Onboarding - How many pizzas and how much time do you have?
Clear and simple questions, with support for keyboard input (it’s important to only rely on stepper control since the user in some cases has to click a lot to get to the desired number)
Transitioning from onboarding to recipe form
A smooth transition that presents elements in short steps. First the form and then the recipe created by the app.
Scroll transition
Navigation from the full recipe paper to a compact version on scroll. Which gives more space for the user, and clicking on it takes them back to the full version.
Having a sticky compact version makes it possible for the user to see how the recipe changes when they change the inputs.
Save recipe
A custom dialog with a summary of information so the user can confirm it’s correct, and the option to give it a name.
List of recipes
Showing the most important information (Type, number of pizzas, total resting time, etc.), and with a clear call to action to create new recipes.
Learnings
Having personal projects where you just try to explore and get to express your creativity, are not necessarily the projects where you learn the most about processes. But I still had a lot of insights while creating this, that I afterward have used in other projects.
Protopie
Getting the chance to explore the software and getting familiar with the tool, really makes me more confident that I can use it for projects in the future, where there is a need for more complex prototyping.

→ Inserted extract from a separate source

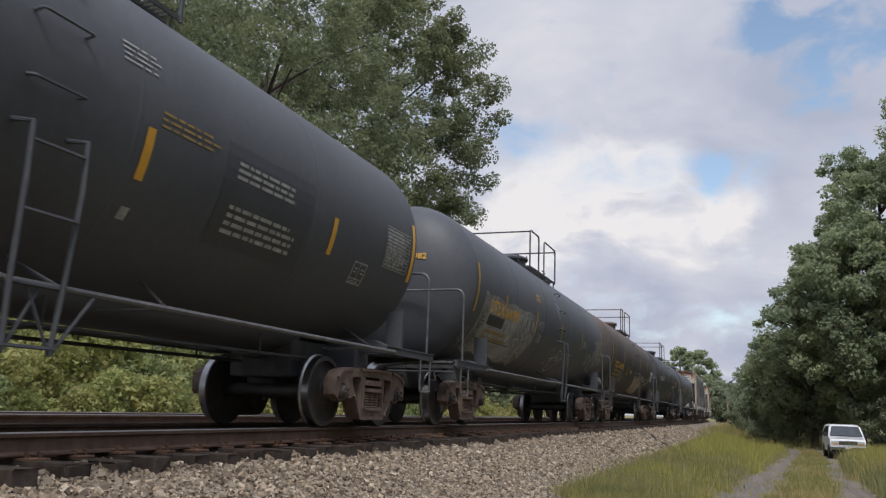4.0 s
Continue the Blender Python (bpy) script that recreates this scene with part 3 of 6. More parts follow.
def coupler(car, y, s):
    """Knuckle coupler and draft gear; s: which end it faces."""
    bm = bm_new()
    box(bm, -0.12, 0.12, min(y, y + s * 0.75), max(y, y + s * 0.75), 0.78, 0.96, 0.02)
    ye = y + s * 0.75
    box(bm, -0.2, 0.16, min(ye, ye + s * 0.3), max(ye, ye + s * 0.3), 0.72, 1.02, 0.04)
    box(bm, -0.22, -0.08, min(ye + s * 0.2, ye + s * 0.4), max(ye + s * 0.2, ye + s * 0.4), 0.74, 1.0, 0.04)
    part("coupler", bm, TRUCKD, car)
    bm = bm_new()
    tube(bm, [(0.3, y + s * 0.3, 0.85), (0.33, y + s * 0.6, 0.6), (0.3, y + s * 0.9, 0.42), (0.2, y + s * 1.05, 0.5)], 0.022, 6)
    part("air_hose", bm, RUBBER, car)


# ---------------------------------------------------------------- lettering, tape and spray


SAG = 1.10       # the tanks hang a little deeper below their middle than above it


class Skin:
    """A side of a car on which things are painted: a tank of radius r about height zc, or a flat side."""

    def __init__(self, r=0.0, zc=0.0, flat=None):
        self.r, self.zc, self.flat = r, zc, flat

    def at(self, y, z, off):
        if self.flat is not None:
            return Vector((self.flat(z) + off, y, z))
        r = self.r + off
        k = SAG if z < self.zc else 1.0
        h = max(-0.999, min(0.999, (z - self.zc) / (self.r * k)))
        a = math.asin(h)
        return Vector((r * math.cos(a), y, self.zc + k * r * math.sin(a)))


def words(car, skin, text, y0, y1, z0, z1, mat, off=0.010, name="lettering", bold=0.022):
    """Lettering between y0 and y1 along the car and z0 and z1 up it."""
    cu = bpy.data.curves.new("lettering", "FONT")
    cu.body, cu.resolution_u, cu.offset = text, 2, bold
    tmp = bpy.data.objects.new("lettering_curve", cu)
    scene.collection.objects.link(tmp)
    me = bpy.data.meshes.new_from_object(tmp.evaluated_get(bpy.context.evaluated_depsgraph_get()))
    bpy.data.objects.remove(tmp)
    bpy.data.curves.remove(cu)
    bm = bm_new()
    bm.from_mesh(me)
    bpy.data.meshes.remove(me)
    xs, ys = [v.co.x for v in bm.verts], [v.co.y for v in bm.verts]
    ax, bx, ay, by = min(xs), max(xs), min(ys), max(ys)
    for v in bm.verts:
        v.co = Vector((y0 + (v.co.x - ax) / (bx - ax) * (y1 - y0), z0 + (v.co.y - ay) / (by - ay) * (z1 - z0), 0))
    if skin.flat is None:
        z = math.floor(z0 / 0.07) * 0.07
        while z < z1:
            bmesh.ops.bisect_plane(bm, geom=bm.verts[:] + bm.edges[:] + bm.faces[:], plane_co=(0, z, 0), plane_no=(0, 1, 0))
            z += 0.07
    for v in bm.verts:
        v.co = skin.at(v.co.x, v.co.y, off)
    if z1 - z0 < 0.14:
        return tagged(part(name, bm, mat, car), kind="stuff")
    # large characters are parts of their own
    left = set(bm.verts)
    while left:
        start = left.pop()
        island, edge = {start}, [start]
        while edge:
            for e in edge.pop().link_edges:
                for q in e.verts:
                    if q in left:
                        left.discard(q)
                        island.add(q)
                        edge.append(q)
        one = bm_new()
        copy = {q: one.verts.new(q.co) for q in island}
        for f in {f for q in island for f in q.link_faces}:
            one.faces.new([copy[q] for q in f.verts])
        part(name, one, mat, car)
    bm.free()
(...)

Let your creativity run free
I often get caught up in “following the correct process”, “data-driven and evidence-based decisions” and “we have to do it the right way”. It was a relief to just make something. To just nerd out a small animation or get the styling perfect. It felt like all of the build-up creativity just got released all at once. It’s something I will try to do more in the future!
Adopting platform conventions can make a product feel more… fitted.
Adding the tab bar and using normal app conventions really can make the difference when you want to make an app feel more platform native.